■ MATERIAL PROVIDED
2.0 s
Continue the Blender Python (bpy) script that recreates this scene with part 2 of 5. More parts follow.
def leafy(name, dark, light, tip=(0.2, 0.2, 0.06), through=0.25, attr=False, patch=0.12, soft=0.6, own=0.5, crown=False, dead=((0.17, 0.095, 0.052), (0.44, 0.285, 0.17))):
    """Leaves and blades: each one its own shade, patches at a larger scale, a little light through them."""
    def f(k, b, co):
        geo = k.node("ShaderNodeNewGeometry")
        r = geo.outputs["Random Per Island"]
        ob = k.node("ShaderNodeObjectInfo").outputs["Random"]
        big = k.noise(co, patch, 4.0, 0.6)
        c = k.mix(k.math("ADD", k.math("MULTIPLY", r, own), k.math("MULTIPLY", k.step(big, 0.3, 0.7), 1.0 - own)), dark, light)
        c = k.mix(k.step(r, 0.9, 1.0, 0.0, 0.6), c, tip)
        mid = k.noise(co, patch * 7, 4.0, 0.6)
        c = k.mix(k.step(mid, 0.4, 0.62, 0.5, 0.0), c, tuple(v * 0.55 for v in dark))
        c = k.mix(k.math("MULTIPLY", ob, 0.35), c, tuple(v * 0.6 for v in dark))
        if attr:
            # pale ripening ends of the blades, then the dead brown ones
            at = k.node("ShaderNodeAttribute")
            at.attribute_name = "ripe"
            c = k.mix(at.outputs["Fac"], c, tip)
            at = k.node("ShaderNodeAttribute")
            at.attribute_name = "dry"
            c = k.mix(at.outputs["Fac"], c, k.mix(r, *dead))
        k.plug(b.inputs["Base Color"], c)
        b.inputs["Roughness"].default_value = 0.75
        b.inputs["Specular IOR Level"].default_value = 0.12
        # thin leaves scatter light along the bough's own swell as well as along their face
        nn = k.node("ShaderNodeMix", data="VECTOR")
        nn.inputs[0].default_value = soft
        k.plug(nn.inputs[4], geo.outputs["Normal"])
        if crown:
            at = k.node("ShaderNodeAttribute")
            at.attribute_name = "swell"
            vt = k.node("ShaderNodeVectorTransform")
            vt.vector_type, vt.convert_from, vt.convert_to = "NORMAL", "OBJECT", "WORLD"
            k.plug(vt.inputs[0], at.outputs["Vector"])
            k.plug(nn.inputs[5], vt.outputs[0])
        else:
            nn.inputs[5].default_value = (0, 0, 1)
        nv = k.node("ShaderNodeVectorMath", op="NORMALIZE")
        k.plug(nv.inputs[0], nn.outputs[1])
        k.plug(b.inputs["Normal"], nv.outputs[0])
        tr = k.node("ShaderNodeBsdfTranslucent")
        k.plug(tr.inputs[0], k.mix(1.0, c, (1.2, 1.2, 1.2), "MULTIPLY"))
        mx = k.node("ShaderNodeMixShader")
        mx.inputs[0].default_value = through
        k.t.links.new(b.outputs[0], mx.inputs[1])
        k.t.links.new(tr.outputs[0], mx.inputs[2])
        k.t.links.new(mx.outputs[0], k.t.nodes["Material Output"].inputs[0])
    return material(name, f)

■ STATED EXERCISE
Transcribe the material above in its entirety. Match it exactly.

■ THE REPLY
2.0 s
Continue the Blender Python (bpy) script that recreates this scene with part 2 of 5. More parts follow.
def leafy(name, dark, light, tip=(0.2, 0.2, 0.06), through=0.25, attr=False, patch=0.12, soft=0.6, own=0.5, crown=False, dead=((0.17, 0.095, 0.052), (0.44, 0.285, 0.17))):
    """Leaves and blades: each one its own shade, patches at a larger scale, a little light through them."""
    def f(k, b, co):
        geo = k.node("ShaderNodeNewGeometry")
        r = geo.outputs["Random Per Island"]
        ob = k.node("ShaderNodeObjectInfo").outputs["Random"]
        big = k.noise(co, patch, 4.0, 0.6)
        c = k.mix(k.math("ADD", k.math("MULTIPLY", r, own), k.math("MULTIPLY", k.step(big, 0.3, 0.7), 1.0 - own)), dark, light)
        c = k.mix(k.step(r, 0.9, 1.0, 0.0, 0.6), c, tip)
        mid = k.noise(co, patch * 7, 4.0, 0.6)
        c = k.mix(k.step(mid, 0.4, 0.62, 0.5, 0.0), c, tuple(v * 0.55 for v in dark))
        c = k.mix(k.math("MULTIPLY", ob, 0.35), c, tuple(v * 0.6 for v in dark))
        if attr:
            # pale ripening ends of the blades, then the dead brown ones
            at = k.node("ShaderNodeAttribute")
            at.attribute_name = "ripe"
            c = k.mix(at.outputs["Fac"], c, tip)
            at = k.node("ShaderNodeAttribute")
            at.attribute_name = "dry"
            c = k.mix(at.outputs["Fac"], c, k.mix(r, *dead))
        k.plug(b.inputs["Base Color"], c)
        b.inputs["Roughness"].default_value = 0.75
        b.inputs["Specular IOR Level"].default_value = 0.12
        # thin leaves scatter light along the bough's own swell as well as along their face
        nn = k.node("ShaderNodeMix", data="VECTOR")
        nn.inputs[0].default_value = soft
        k.plug(nn.inputs[4], geo.outputs["Normal"])
        if crown:
            at = k.node("ShaderNodeAttribute")
            at.attribute_name = "swell"
            vt = k.node("ShaderNodeVectorTransform")
            vt.vector_type, vt.convert_from, vt.convert_to = "NORMAL", "OBJECT", "WORLD"
            k.plug(vt.inputs[0], at.outputs["Vector"])
            k.plug(nn.inputs[5], vt.outputs[0])
        else:
            nn.inputs[5].default_value = (0, 0, 1)
        nv = k.node("ShaderNodeVectorMath", op="NORMALIZE")
        k.plug(nv.inputs[0], nn.outputs[1])
        k.plug(b.inputs["Normal"], nv.outputs[0])
        tr = k.node("ShaderNodeBsdfTranslucent")
        k.plug(tr.inputs[0], k.mix(1.0, c, (1.2, 1.2, 1.2), "MULTIPLY"))
        mx = k.node("ShaderNodeMixShader")
        mx.inputs[0].default_value = through
        k.t.links.new(b.outputs[0], mx.inputs[1])
        k.t.links.new(tr.outputs[0], mx.inputs[2])
        k.t.links.new(mx.outputs[0], k.t.nodes["Material Output"].inputs[0])
    return material(name, f)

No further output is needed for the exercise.